How not to sell a book.

As an author I have the terrific opportunity to meet other authors, writers, and artists. I love sharing notes on my phase of development in my writings and to hear others’ processes too. One of my favorite things to do is to buy books at events and have the authors sign their treasured works. I recently found myself in the situation where I was interested in buying a couple of books from an author and then changed my mind. The author really made it hard for me to support him and I’ll tell you why.

The author not only began telling me about his process, he basically steamrolled me and didn’t let me get a word in edgewise. He kept talking and talking. Whenever I did open my mouth to speak, I noticed that his eyes immediately went to the door to see who else was walking into the room. This was a clear indicator to me that he wanted to be sure to spot a more important customer than me. That’s not a good idea if you want to sell your book.

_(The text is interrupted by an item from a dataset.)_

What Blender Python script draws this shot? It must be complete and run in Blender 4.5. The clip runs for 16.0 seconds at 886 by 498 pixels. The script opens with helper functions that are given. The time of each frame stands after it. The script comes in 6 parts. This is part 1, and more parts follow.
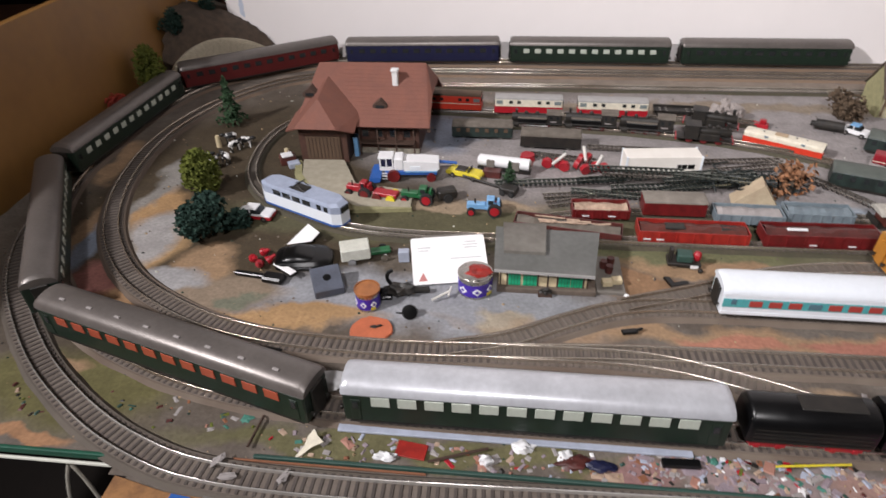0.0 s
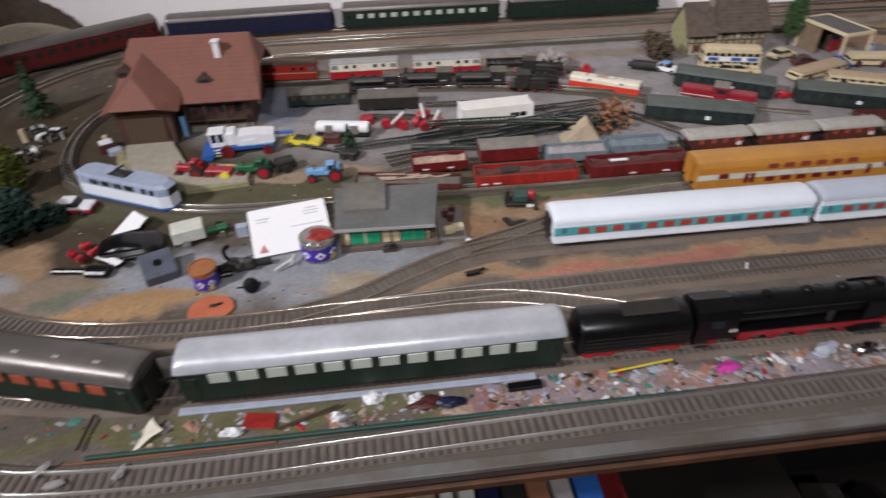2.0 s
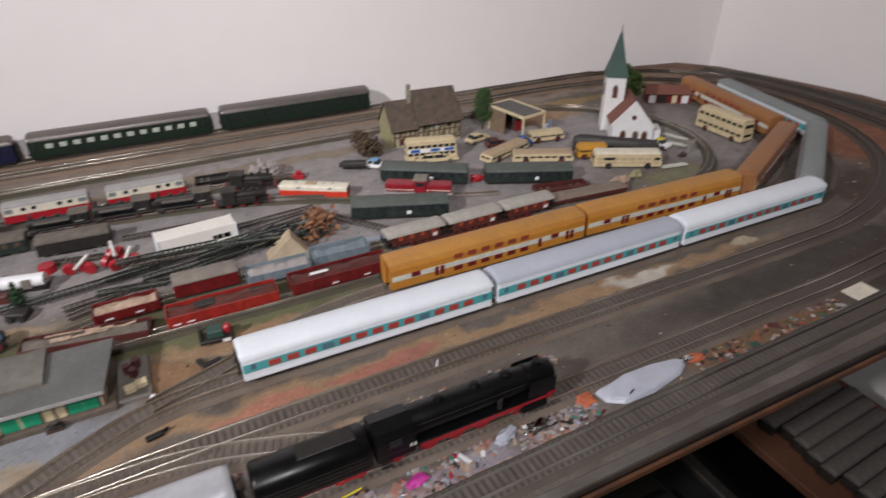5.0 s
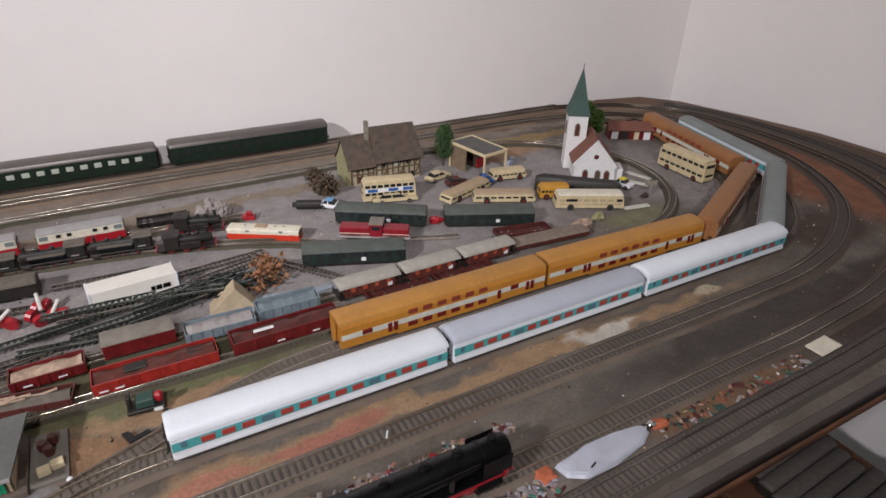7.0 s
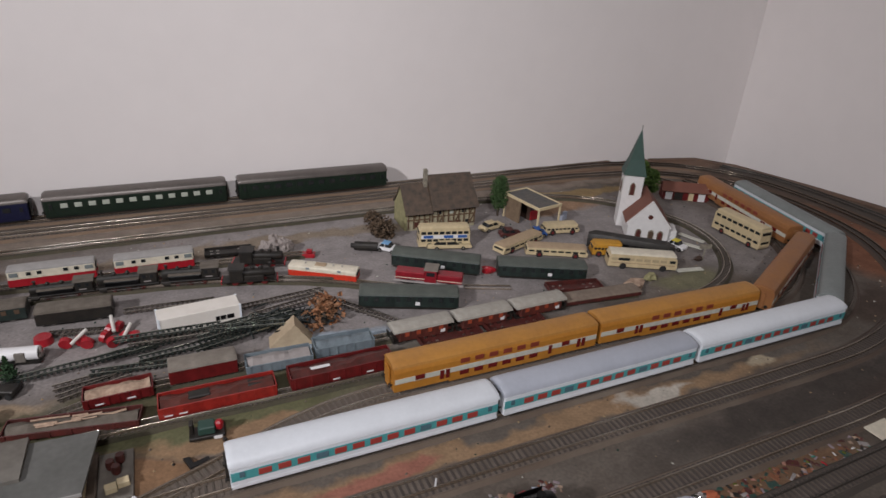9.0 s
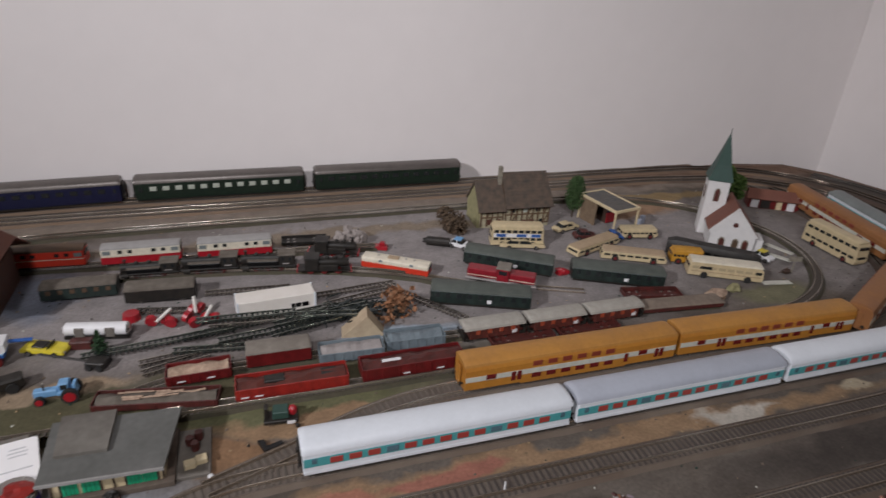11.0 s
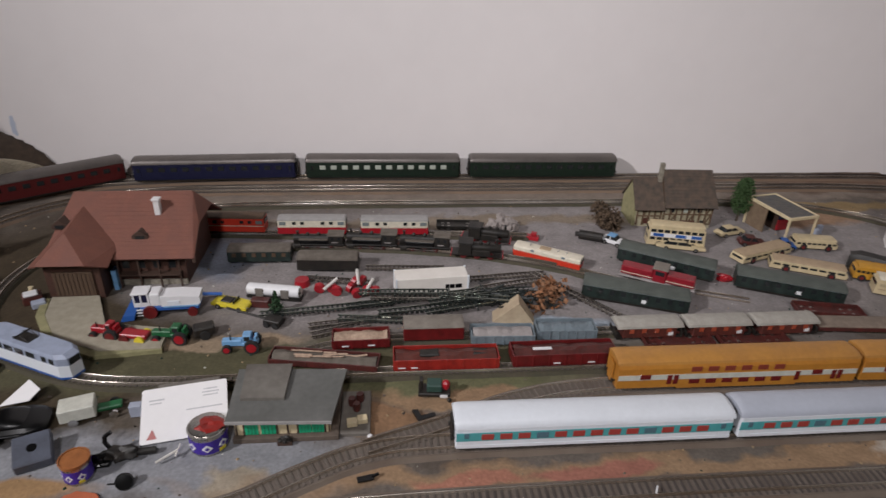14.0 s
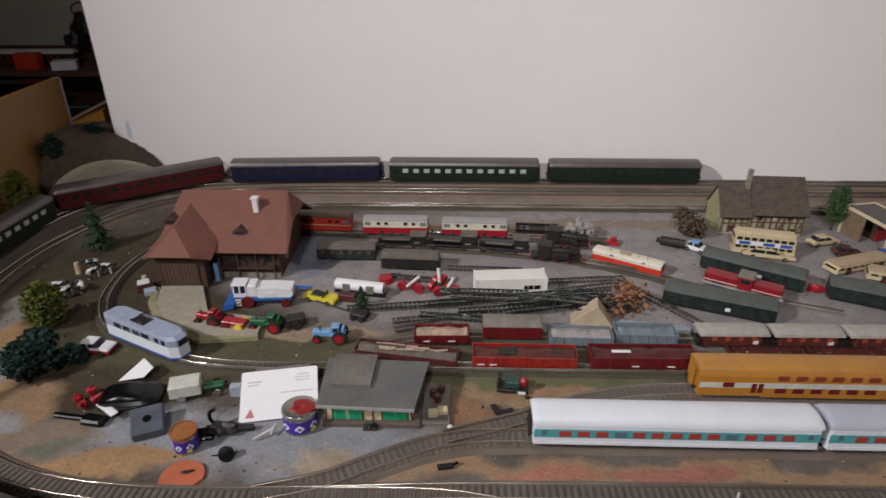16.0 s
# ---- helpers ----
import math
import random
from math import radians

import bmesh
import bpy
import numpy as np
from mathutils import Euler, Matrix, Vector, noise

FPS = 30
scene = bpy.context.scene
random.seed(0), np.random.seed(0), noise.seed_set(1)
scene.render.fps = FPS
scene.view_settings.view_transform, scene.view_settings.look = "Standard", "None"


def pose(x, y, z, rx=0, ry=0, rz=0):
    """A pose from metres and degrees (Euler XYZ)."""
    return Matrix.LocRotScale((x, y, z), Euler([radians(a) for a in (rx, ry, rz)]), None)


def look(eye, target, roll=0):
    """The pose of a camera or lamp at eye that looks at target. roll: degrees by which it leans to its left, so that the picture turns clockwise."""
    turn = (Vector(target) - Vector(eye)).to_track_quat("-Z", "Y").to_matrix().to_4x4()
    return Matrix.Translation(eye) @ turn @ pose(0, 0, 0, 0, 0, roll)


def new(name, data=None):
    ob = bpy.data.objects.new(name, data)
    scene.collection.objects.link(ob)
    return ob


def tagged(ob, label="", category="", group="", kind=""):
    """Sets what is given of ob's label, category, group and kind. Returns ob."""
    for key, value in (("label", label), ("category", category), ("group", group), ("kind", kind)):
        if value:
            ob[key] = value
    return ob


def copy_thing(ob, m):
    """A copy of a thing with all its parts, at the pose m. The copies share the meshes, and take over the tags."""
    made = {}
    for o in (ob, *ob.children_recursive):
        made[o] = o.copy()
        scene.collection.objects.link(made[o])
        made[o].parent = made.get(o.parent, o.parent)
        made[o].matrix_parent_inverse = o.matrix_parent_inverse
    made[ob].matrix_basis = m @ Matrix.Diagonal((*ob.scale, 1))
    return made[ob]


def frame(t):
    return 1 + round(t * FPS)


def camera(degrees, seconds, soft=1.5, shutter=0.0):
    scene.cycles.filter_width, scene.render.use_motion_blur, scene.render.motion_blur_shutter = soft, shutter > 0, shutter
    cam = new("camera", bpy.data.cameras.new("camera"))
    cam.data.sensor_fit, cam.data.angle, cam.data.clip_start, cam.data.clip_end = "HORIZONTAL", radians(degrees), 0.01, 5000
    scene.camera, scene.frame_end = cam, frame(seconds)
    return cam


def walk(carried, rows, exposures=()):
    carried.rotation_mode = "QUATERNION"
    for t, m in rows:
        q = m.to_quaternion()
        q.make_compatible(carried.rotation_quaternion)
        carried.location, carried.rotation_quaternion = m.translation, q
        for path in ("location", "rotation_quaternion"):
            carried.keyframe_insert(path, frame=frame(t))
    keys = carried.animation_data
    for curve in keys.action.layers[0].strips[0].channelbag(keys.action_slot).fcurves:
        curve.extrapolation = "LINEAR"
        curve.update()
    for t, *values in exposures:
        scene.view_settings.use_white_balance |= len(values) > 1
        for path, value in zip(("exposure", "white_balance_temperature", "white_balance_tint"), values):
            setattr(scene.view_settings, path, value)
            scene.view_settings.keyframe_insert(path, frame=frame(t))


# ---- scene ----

The rest of us exchanged cards. This guy gave me his card and had absolutely no interest in my card. When I began looking through his pretty wonderful looking book, he still wouldn’t stop talking. I was definitely turned off when he gave me the price (after I asked), looked at me, and added, ‘or whatever you can pay.’ Grrr.   What made him think I couldn’t afford his book? That type of thing, I understand, has nothing to do with me and all to do with him but I really didn’t appreciate it.

I’ve noticed the authors who never buy other authors’ books at events. I like to support. Maybe others don’t have the money. I get that. But not to even come over to a table to say hello, I just don’t get. So, this may sound like a rant and maybe it is. But how do expect the public to support our books when we won’t even support each other? Being part of the author community means coming out of one’s comfort zone and speaking with a stranger, maybe even someone that writes in an entirely different genre. It’s nice to stick to the members of an already established supportive writers network but we never know what a new one will offer us or what we can offer it.

These are just my musings, in other words, “Just wondering.” Maybe I should write to Dear Abby.


4 Replies to “How not to sell a book.”

  1. Humility is always the outstanding trait character of any person, whether they are famous or not, or for authors (that’s why I love Stephen King, he’s such a down to earth person and he thoroughly explains his thought process when he writes each one of his stories). The author you were trying to listen to and speak with, well how rude was he? My goodness!! Then the assumption that you may not be able to afford his books (obnoxious!). Guess he lost a potential fan of his work and he didn’t even know!

    1. Thanks for visiting, Aurelia. I totally agree and I think humility is one of the most challenging characteristics to develop. I loved what his book looked like and the subject matter was awesome but I couldn’t convince myself to buy it based on the behaviors!

  2. Thanks for sharing Theresa. It’s so important for us to support one another in whatever way we can. That guy sounds like he was really full of himself. And I agree, acting in that manner is definitely a turn off. I wouldn’t want to buy his book either.